- [Stated exercise]
Your task is to reproduce word for word the lines running from the line containing "q = m.to_quaternion()" to the line containing "curve.update()", inclusive. Nothing else belongs in the answer.

- [Data lines]

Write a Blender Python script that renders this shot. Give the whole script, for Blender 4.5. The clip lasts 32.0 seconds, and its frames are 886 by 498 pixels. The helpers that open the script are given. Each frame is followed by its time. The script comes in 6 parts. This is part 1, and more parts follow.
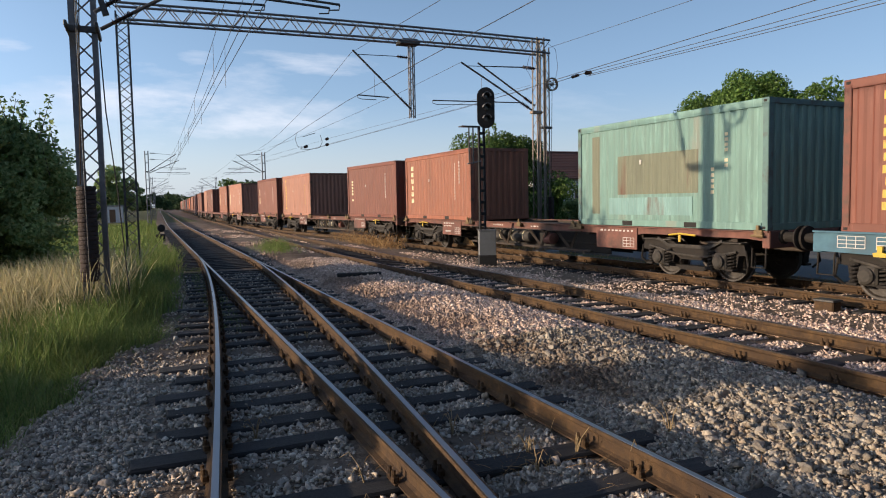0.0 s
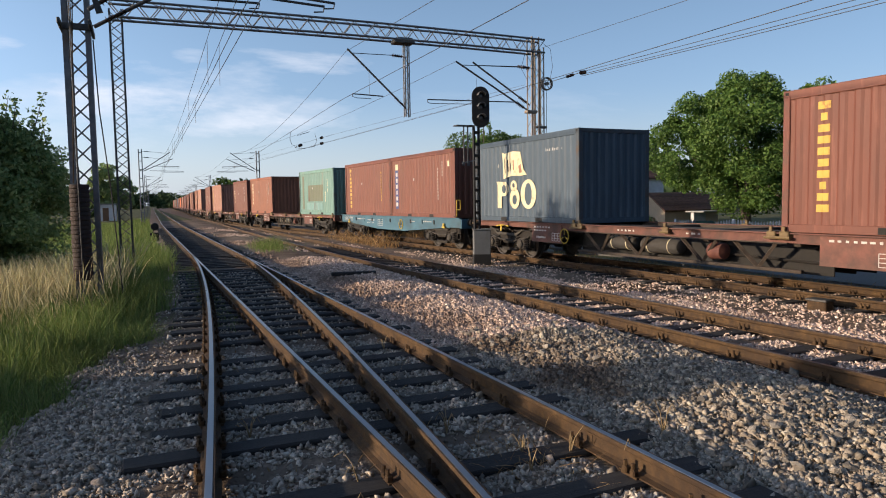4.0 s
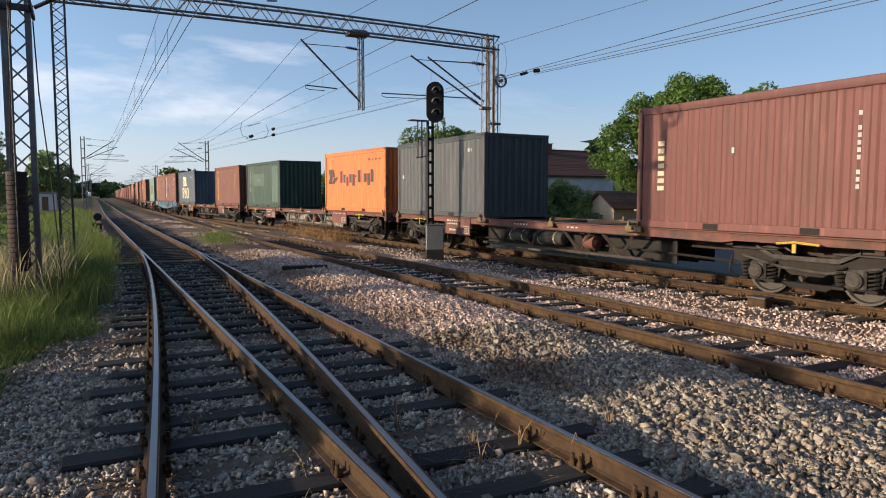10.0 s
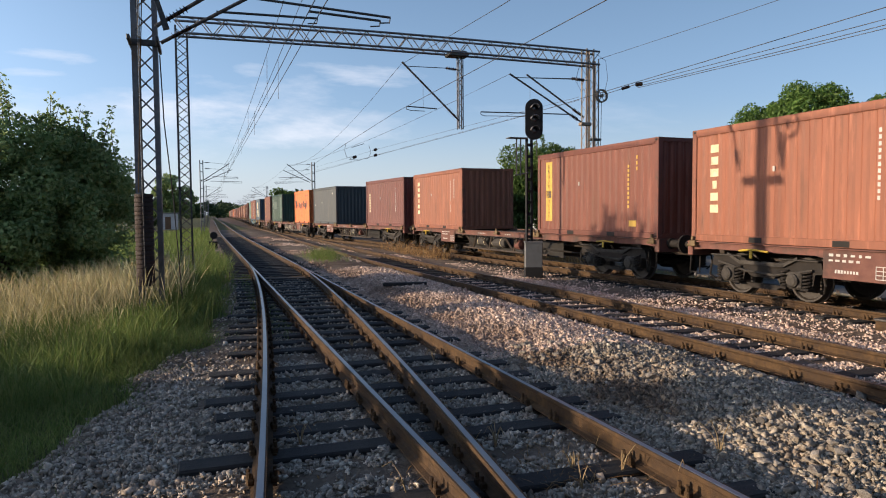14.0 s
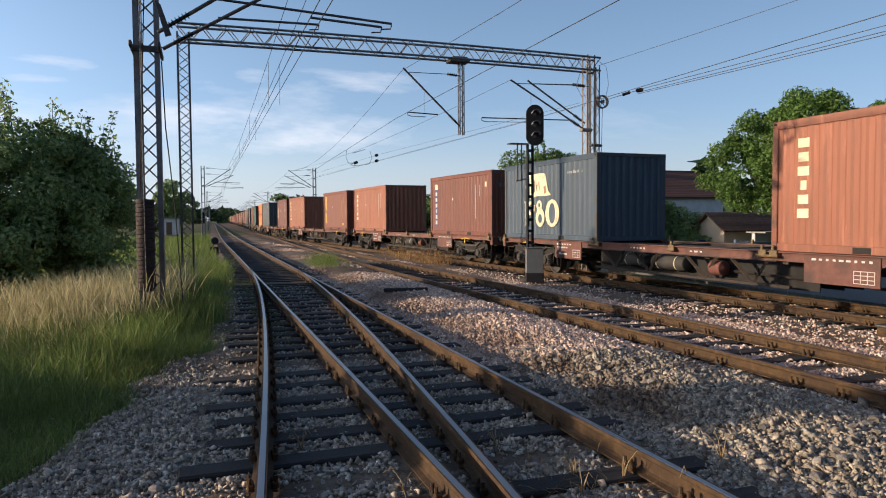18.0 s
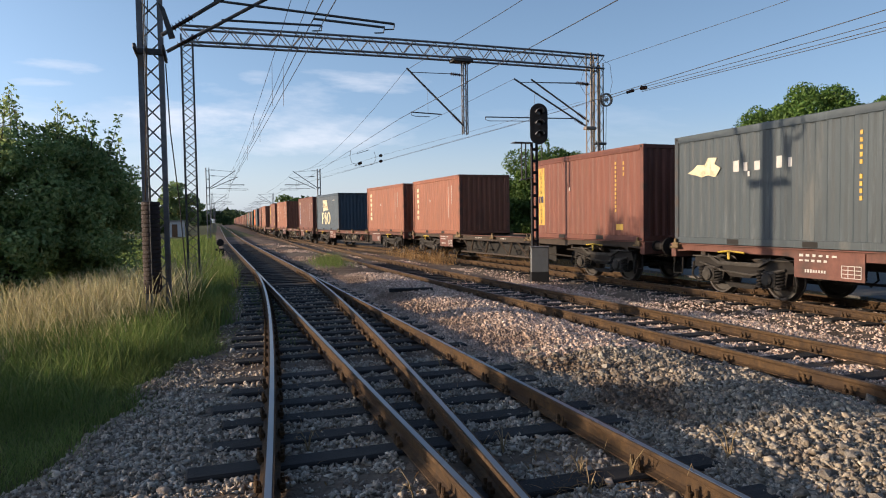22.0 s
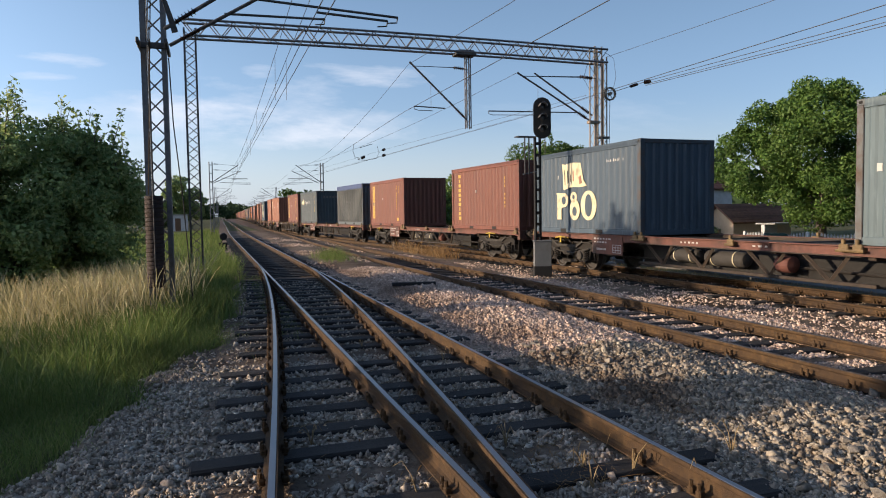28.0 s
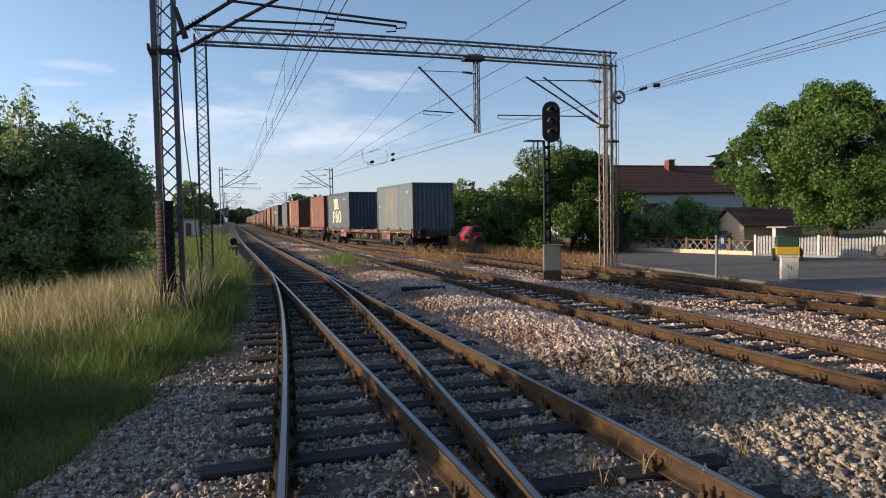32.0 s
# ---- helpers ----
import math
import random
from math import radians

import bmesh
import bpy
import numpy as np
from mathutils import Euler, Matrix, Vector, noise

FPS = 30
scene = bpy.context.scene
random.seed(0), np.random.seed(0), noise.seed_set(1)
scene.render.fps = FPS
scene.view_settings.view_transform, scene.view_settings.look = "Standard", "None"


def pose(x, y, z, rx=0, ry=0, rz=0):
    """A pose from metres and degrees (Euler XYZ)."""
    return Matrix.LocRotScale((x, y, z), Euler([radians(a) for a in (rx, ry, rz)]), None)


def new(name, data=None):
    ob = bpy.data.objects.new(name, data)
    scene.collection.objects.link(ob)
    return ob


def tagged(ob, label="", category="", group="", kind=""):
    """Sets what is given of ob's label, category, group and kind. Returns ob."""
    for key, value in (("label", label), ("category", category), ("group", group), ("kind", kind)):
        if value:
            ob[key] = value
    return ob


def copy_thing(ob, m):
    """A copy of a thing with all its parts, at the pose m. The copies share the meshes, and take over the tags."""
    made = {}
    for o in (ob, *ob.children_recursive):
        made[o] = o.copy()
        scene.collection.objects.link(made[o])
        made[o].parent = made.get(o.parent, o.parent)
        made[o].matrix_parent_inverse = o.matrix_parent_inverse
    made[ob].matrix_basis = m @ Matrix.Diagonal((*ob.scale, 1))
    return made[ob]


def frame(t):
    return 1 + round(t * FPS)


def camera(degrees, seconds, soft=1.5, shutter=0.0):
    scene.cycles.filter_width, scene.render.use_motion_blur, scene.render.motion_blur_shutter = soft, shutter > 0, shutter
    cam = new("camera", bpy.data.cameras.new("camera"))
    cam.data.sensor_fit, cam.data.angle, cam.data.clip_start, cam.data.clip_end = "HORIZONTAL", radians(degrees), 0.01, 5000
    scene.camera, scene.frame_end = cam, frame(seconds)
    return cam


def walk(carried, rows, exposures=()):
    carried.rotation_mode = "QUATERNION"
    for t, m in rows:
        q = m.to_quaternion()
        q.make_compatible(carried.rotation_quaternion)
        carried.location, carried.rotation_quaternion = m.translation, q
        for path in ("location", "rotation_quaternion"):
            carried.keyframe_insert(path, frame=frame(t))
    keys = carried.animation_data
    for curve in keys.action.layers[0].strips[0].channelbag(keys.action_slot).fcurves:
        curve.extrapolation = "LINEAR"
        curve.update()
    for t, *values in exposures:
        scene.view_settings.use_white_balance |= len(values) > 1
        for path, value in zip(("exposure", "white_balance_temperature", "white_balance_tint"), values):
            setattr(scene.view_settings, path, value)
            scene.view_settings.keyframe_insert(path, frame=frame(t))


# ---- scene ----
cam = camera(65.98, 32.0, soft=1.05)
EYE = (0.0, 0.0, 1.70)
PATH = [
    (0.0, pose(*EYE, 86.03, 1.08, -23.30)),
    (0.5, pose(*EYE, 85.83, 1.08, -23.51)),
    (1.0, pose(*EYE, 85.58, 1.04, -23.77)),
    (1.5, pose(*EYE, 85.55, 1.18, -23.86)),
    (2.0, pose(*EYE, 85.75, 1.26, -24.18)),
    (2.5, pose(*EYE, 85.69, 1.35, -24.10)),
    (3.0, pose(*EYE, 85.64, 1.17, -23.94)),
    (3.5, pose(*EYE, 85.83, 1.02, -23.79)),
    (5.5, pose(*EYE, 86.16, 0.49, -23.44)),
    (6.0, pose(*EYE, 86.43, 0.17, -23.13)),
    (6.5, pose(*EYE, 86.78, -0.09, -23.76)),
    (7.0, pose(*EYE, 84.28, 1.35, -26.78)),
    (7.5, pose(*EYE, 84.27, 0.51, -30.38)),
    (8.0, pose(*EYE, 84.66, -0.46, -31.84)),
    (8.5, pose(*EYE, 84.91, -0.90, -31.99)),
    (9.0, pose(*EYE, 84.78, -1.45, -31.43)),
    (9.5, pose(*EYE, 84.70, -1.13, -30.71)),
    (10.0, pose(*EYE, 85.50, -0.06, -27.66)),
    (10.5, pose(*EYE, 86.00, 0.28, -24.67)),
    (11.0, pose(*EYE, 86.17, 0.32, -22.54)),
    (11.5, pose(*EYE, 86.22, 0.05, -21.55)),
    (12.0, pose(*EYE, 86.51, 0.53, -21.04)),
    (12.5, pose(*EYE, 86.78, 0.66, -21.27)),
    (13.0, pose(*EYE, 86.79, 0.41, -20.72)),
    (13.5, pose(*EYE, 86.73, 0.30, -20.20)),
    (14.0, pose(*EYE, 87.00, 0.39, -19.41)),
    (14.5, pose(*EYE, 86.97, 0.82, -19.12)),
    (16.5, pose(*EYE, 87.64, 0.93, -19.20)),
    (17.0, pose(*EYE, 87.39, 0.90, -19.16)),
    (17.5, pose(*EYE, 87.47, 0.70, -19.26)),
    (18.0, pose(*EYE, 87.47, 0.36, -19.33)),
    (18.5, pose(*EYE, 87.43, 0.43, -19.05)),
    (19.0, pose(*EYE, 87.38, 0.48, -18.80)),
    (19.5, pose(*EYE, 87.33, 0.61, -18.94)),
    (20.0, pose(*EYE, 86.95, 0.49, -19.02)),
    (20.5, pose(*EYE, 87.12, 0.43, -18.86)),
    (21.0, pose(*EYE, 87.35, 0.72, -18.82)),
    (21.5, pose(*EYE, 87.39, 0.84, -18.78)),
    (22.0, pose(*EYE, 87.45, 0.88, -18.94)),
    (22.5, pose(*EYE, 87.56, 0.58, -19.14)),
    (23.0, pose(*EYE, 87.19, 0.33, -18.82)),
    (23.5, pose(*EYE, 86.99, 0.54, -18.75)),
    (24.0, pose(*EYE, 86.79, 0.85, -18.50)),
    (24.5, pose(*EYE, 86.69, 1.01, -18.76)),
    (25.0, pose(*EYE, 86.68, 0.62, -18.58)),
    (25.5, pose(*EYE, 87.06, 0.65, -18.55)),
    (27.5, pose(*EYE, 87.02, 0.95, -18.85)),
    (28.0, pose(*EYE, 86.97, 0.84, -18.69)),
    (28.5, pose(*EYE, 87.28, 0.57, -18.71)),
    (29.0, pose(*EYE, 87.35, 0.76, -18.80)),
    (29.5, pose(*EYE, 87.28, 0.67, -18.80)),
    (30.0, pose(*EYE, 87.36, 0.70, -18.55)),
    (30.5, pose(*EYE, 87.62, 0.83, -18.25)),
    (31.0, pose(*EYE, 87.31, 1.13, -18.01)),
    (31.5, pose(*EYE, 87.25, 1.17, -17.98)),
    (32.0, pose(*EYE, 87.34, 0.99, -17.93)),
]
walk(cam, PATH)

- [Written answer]
        q = m.to_quaternion()
        q.make_compatible(carried.rotation_quaternion)
        carried.location, carried.rotation_quaternion = m.translation, q
        for path in ("location", "rotation_quaternion"):
            carried.keyframe_insert(path, frame=frame(t))
    keys = carried.animation_data
    for curve in keys.action.layers[0].strips[0].channelbag(keys.action_slot).fcurves:
        curve.extrapolation = "LINEAR"
        curve.update()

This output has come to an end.